Episode 6
In This Episode
July 6, 2021: Stacey Robinson on Art, Hip-Hop, and Black Liberation
"I have a lot more questions than answers, but I turn my questions into an art practice." In this episode, host Augustus Wood and Professor Stacey Robinson explore numerous threads—from James Baldwin and Frances Cress Welsing to hip-hop historian Jeff Chang, and album cover artists Pedro Bell and Overton Lloyd to the golden age of hip-hop—as they consider questions like What is our vision for a better society? and What are the terms and conditions of Black liberation?
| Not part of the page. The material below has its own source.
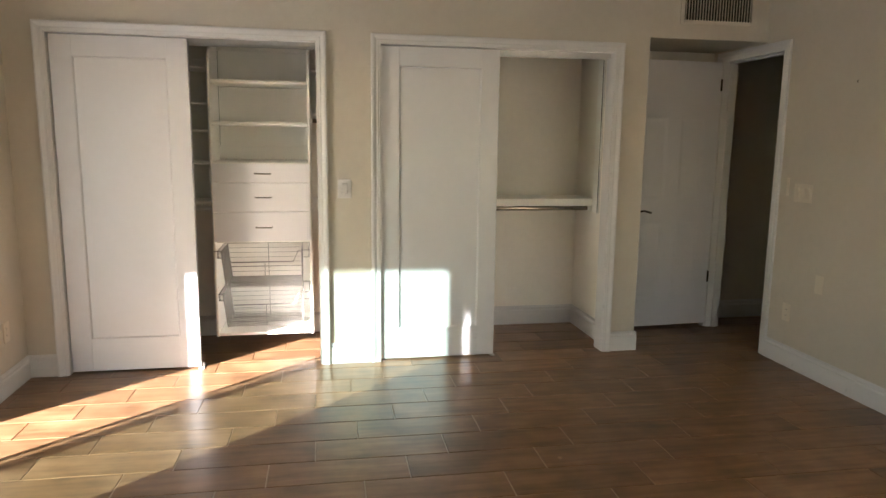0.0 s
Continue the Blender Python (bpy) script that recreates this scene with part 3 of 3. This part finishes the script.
# ---- second closet ----
dv = thing("closet_partition", "white melamine partition hung above the floor between the closets", "closet panel", (0.225, 5.2, 0.95))
part("board", upright_board(0.215, 0.235, 5.000, BACK, 0.950, 2.30), MELAMINE, dv, smooth=True)
settle(dv)
sh = thing("closet_shelf", "white closet shelf with worn front edge and side cleats", "closet shelf", (1.14, 5.2, 0.93))
part("board", boxes((0.236, 1.974, 5.024, BACK, 1.030, 1.050), bev=0.002), MELAMINE, sh)
part("fascia", boxes((0.236, 1.974, 5.012, 5.024, 0.996, 1.051), bev=0.003), MELAMINE, sh)
part("side_cleat", boxes((1.956, 1.974, 5.025, BACK, 0.955, 1.0295), bev=0.002), MELAMINE, sh)
settle(sh)
sb = thing("closet_side_board", "white melamine board lining the closet side wall", "wall board", (1.965, 5.0, 0.95))
part("board", boxes((1.957, 1.974, 4.9240, 5.010, 0.950, 2.30), bev=0.002), MELAMINE, sb)
part("edge_line", boxes((1.9568, 1.9605, 4.9205, 4.9235, 0.950, 2.30)), DARK, sb, "thin dark line along the board's front edge")
settle(sb)
closet_rod(0.235, 1.956, 5.075, 0.974, "chrome oval hanging rod under the closet shelf, dark reflection in its colour", metal=CHROME_DARK)

# ---- hall door ----
dl = thing("hall_door", "white panelled hall door standing open into the alcove", "door", (2.992, 5.092, 0.035))
W, TH, Z0, Z1 = 0.75, 0.035, 0.035, 2.083
cols, rows = ((0.115, 0.320), (0.430, 0.635)), ((0.215, 0.835), (1.005, 1.620))
xs, zs = [0, cols[0][0], cols[0][1], cols[1][0], cols[1][1], W], [0, 0.215, 0.835, 1.005, 1.620, Z1 - Z0]
local = lambda *r: boxes(*[(-b, -a, 0, TH, c, d) for a, b, c, d in r], bev=0.0)
for a, b in ((xs[0], xs[1]), (xs[2], xs[3]), (xs[4], xs[5])):
    part("stile", local((a, b, 0, zs[5])), DOORPAINT, dl)
for c0, c1 in cols:
    for a, b in ((zs[0], zs[1]), (zs[2], zs[3]), (zs[4], zs[5])):
        part("rail", local((c0, c1, a, b)), DOORPAINT, dl)
    for a, b in rows:
        part("panel", boxes((-c1, -c0, 0.0050, TH - 0.0050, a, b)), DOORPAINT, dl)
        bm = bmesh.new()
        w = 0.026
        for sx0, sx1, sz0, sz1, ux, uz in ((-c1, -c1, a, b, 1, 0), (-c0, -c0, a, b, -1, 0), (-c1, -c0, a, a, 0, 1), (-c1, -c0, b, b, 0, -1)):
            loft(bm, [(sx0, 0.006, sz0), (sx0, 0.0006, sz0), (sx0 + ux * w, 0.0044, sz0 + uz * w), (sx0 + ux * w, 0.006, sz0 + uz * w)],
                 [(sx1, 0.006, sz1), (sx1, 0.0006, sz1), (sx1 + ux * w, 0.0044, sz1 + uz * w), (sx1 + ux * w, 0.006, sz1 + uz * w)])
        part("panel_bead", bm, DOORPAINT, dl)
for z in (0.34, 1.835):
    part("hinge", tube(bmesh.new(), [(0.004, -0.006, z - 0.002), (0.004, -0.006, z + 0.088)], 0.0075, 10), BRONZE, dl, "dark bronze hinge")
hs = part("rosette", tube(bmesh.new(), [(-0.665, 0.0, 0.915), (-0.665, -0.010, 0.915)], 0.028, 16), BRONZE, dl, "dark bronze rosette")
part("lever", tube(bmesh.new(), rounded([(-0.665, -0.008, 0.915), (-0.665, -0.045, 0.915), (-0.620, -0.048, 0.920), (-0.560, -0.046, 0.905)], 0.012, 4), 0.008, 10), BRONZE, hs, "dark bronze lever handle")
dl.rotation_euler = (0, 0, radians(4.0))


# ---- switches, outlets, vent ----
def plate(name, category, label, put, w, h, gangs=1, kind="rocker", mat=PLASTIC):
    """A wall plate; put(along, out, up) places a local point."""
    t = thing(name, label, category)

    def block(a0, a1, o0, o1, u0, u1, bev, m):
        bm = boxes((a0, a1, -o1, -o0, u0, u1), bev=bev)
        for v in bm.verts:
            v.co = Vector(put(v.co.x, -v.co.y, v.co.z))
        return bm
    body = part("cover_plate", block(-w / 2, w / 2, 0, 0.0068, -h / 2, h / 2, 0.0032, mat), mat, t)
    for g in range(gangs):
        c = (g - (gangs - 1) / 2) * 0.046
        if kind == "rocker":
            # gap round the rocker, widened right and top to imitate its shadow
            part("rocker_gap_and_shadow", block(c - 0.0176, c + 0.0182, 0.0060, 0.0072, -0.0334, 0.0342, 0, SEAM), DARK if gangs == 1 and mat is PLASTIC else SEAM, body)
            paddle = boxes((c - 0.0170, c + 0.0170, -0.0140, -0.0060, -0.0330, 0.0335), bev=0.0016)
            for v in paddle.verts:
                if v.co.y < -0.010:
                    v.co.y -= 0.004 * v.co.z / 0.033
                v.co = Vector(put(v.co.x, -v.co.y, v.co.z))
            part("rocker", paddle, mat, body)
        else:
            for u in (0.0195, -0.0195):
                s = part("socket", block(c - 0.0165, c + 0.0165, 0.0050, 0.0072, u - 0.0145, u + 0.0145, 0.002, PLASTIC), mat, body)
                part("slot", block(c - 0.0075, c - 0.0055, 0.0068, 0.0076, u - 0.004, u + 0.005, 0, DARK), DARK, s)
                part("slot", block(c + 0.0055, c + 0.0075, 0.0068, 0.0076, u - 0.004, u + 0.004, 0, DARK), DARK, s)
        for u in (h / 2 - 0.013, -h / 2 + 0.013):
            part("screw", block(c - 0.0025, c + 0.0025, 0.0060, 0.0074, u - 0.0025, u + 0.0025, 0.0008, STEEL), STEEL, body)
    return t


plate("light_switch", "light switch", "white rocker light switch between the closets", lambda a, o, u: (0.0985 + a, YN - o * 1.3, 1.157 + u), 0.087, 0.123)
plate("light_switch", "light switch", "white rocker light switch beside the patio door", lambda a, o, u: (XW + o, 4.005 + a, 1.178 + u), 0.085, 0.125, mat=PLASTIC_EDGE)
plate("light_switch", "light switch", "white three-gang switch plate beside the hall door", lambda a, o, u: (XE - o, 4.090 + a, 1.160 + u), 0.165, 0.118, 3, mat=PLASTIC_EDGE)
plate("power_outlet", "power outlet", "cream wall outlet low on the wall", lambda a, o, u: (XE - o, 4.145 + a, 0.360 + u), 0.075, 0.118, 1, "socket", PLASTIC_EDGE)
plate("power_outlet", "power outlet", "cream wall outlet low beside the closet", lambda a, o, u: (XW + o, 4.330 + a, 0.360 + u), 0.075, 0.118, 1, "socket", PLASTIC_EDGE)
bp = thing("blank_plate", "painted blank cover plate low on the cream wall", "cover plate", (XE, 3.87, 0.545))
part("cover_plate", boxes((XE - 0.005, XE, 3.835, 3.905, 0.545, 0.660), bev=0.002), PLASTIC_EDGE, bp)
for z in (0.572, 0.633):
    part("screw", boxes((XE - 0.0058, XE - 0.0045, 3.8675, 3.8725, z - 0.0025, z + 0.0025), bev=0.0005), PLASTIC_EDGE, bp)
settle(bp)
solo("sensor_strip", boxes((XE - 0.012, XE, 4.228, 4.244, 1.135, 1.250), bev=0.003), PLASTIC_EDGE, "slim cream strip on the wall beside the doorway", "wall fitting")
hk = bmesh.new()
tube(hk, rounded([(XE, 3.72, 1.843), (XE - 0.009, 3.72, 1.841), (XE - 0.010, 3.72, 1.830), (XE - 0.005, 3.72, 1.829)], 0.003, 3), 0.0020, 8)
solo("wall_hook", hk, BRONZE, "small dark hook screwed into the wall", "hook", smooth=True)

vent = thing("wall_vent", "cream air vent with upright slats over the alcove", "air vent", (2.62, YN, 2.25))
VX0, VX1, VZ0, VZ1 = 2.372, 2.868, 2.290, 2.470
part("backing", boxes((VX0, VX1, YN - 0.002, YN + 0.004 - 0.005, VZ0, VZ1)), DARK, vent)
part("frame", boxes((VX0 - 0.028, VX0, YN - 0.012, YN, VZ0 - 0.028, VZ1 + 0.028), (VX1, VX1 + 0.028, YN - 0.012, YN, VZ0 - 0.028, VZ1 + 0.028),
                    (VX0, VX1, YN - 0.012, YN, VZ0 - 0.028, VZ0), (VX0, VX1, YN - 0.012, YN, VZ1, VZ1 + 0.028), bev=0.0015), WALL, vent)
slat = None
for i in range(24):
    x = VX0 + (VX1 - VX0) * (i + 0.5) / 24
    if slat is None:
        slat = part("slat", loft(bmesh.new(), [(x - 0.0012, YN - 0.004, VZ0), (x + 0.0004, YN - 0.004, VZ0), (x + 0.0012, YN - 0.011, VZ0), (x - 0.0004, YN - 0.011, VZ0)],
                                 [(x - 0.0012, YN - 0.004, VZ1), (x + 0.0004, YN - 0.004, VZ1), (x + 0.0012, YN - 0.011, VZ1), (x - 0.0004, YN - 0.011, VZ1)]), VENT, vent)
        first = x
    else:
        s = new("slat", slat.data)
        s.parent, s.location = vent, (x - first, 0, 0)
settle(vent)

crumb = bmesh.new()
bmesh.ops.create_icosphere(crumb, subdivisions=2, radius=0.009, matrix=Matrix.Translation((1.031, 3.043, 0.0028)) @ Matrix.Diagonal((1.15, 0.8, 0.42, 1)))
rng = random.Random(9)
for v in crumb.verts:
    v.co += Vector((rng.uniform(-1, 1), rng.uniform(-1, 1), rng.uniform(-0.5, 0.5))) * 0.0008
solo("wood_chip", crumb, MATS["crumb_tan"], "small tan wood chip lying on the floor tiles", "wood chip")

# ---- floor tiles, last ----
TX, TY, GAP, SKEW = 0.6255, 0.2160, 0.0048, -0.0125
CACHE = {}


def tile_mesh(w, d):
    key = (round(w, 3), round(d, 3))
    if key not in CACHE:
        bm = bmesh.new()
        e = 0.0012
        low = [(-w / 2, -d / 2), (w / 2, -d / 2), (w / 2, d / 2), (-w / 2, d / 2)]
        top = [(-w / 2 + e, -d / 2 + e), (w / 2 - e, -d / 2 + e), (w / 2 - e, d / 2 - e), (-w / 2 + e, d / 2 - e)]
        a = [bm.verts.new((x, y, -0.006)) for x, y in low]
        b = [bm.verts.new((x, y, -e)) for x, y in low]
        c = [bm.verts.new((x, y, 0)) for x, y in top]
        for p, q in ((a, b), (b, c)):
            for i in range(4):
                bm.faces.new((p[i], p[(i + 1) % 4], q[(i + 1) % 4], q[i]))
        bm.faces.new(c)
        CACHE[key] = mesh_of("tile", bm, TILE)
    return CACHE[key]


floor_ob = bpy.data.objects["floor"]
FX0, FX1, FY0, FY1 = XW - 0.12, 4.6, YS - 0.02, BACK + 0.02
for k in range(-7, 26):
    y0, y1 = 0.1628 + TY * k + GAP / 2, 0.1628 + TY * (k + 1) - GAP / 2
    y0, y1 = max(y0, FY0), min(y1, FY1)
    if y1 - y0 < 0.02:
        continue
    off = 0.108 + 0.2085 * (k % 3)
    for j in range(-5, 9):
        x0, x1 = max(off + TX * j + GAP / 2, FX0), min(off + TX * (j + 1) - GAP / 2, FX1 if y1 > 3.5 else XE + 0.05)
        if x1 - x0 < 0.02:
            continue
        ob = new("tile", tile_mesh(x1 - x0, y1 - y0))
        ob.location, ob.parent = ((x0 + x1) / 2, (y0 + y1) / 2 + SKEW * (x0 + x1) / 2, 0), floor_ob
        ob.rotation_euler = (0, 0, SKEW)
They also discuss Robinson's new book with writer Alverne Ball, Across the Tracks: Remembering Greenwood, Black Wall Street, and the Tulsa Race Massacre, which was released this summer on the 100th anniversary of the Tulsa Race Massacre.
See more:
- Professor Robinson's art on Tumblr and Instagram
- Black Matters billboard exhibit with CEPA Gallery
- Newest book: Across the Tracks: Remembering Greenwood, Black Wall Street, and the Tulsa Race Massacre
- ES1, Episode 6 Transcript (opens in PDF)
About the Guest: Stacey Robinson
Stacey Robinson is a graphic design professor at the University of Illinois Urbana-Champaign. As part of the collaborative team Black Kirby with artist John Jennings, Robinson creates graphic novels, gallery exhibitions, lectures, and workshops that use strategies to imagine new worlds inspired by design, hip-hop, the arts and sciences, and diasporic African belief systems.
In 2019–20, Robinson held the Nas Fellowship at the Hutchins Center for African and African American Research at Harvard University. The Nasir Jones Hiphop Fellowship is named in honor of the rap artist Nas and funds scholars and artists who demonstrate exceptional scholarship and creativity in the arts in connection with hiphop.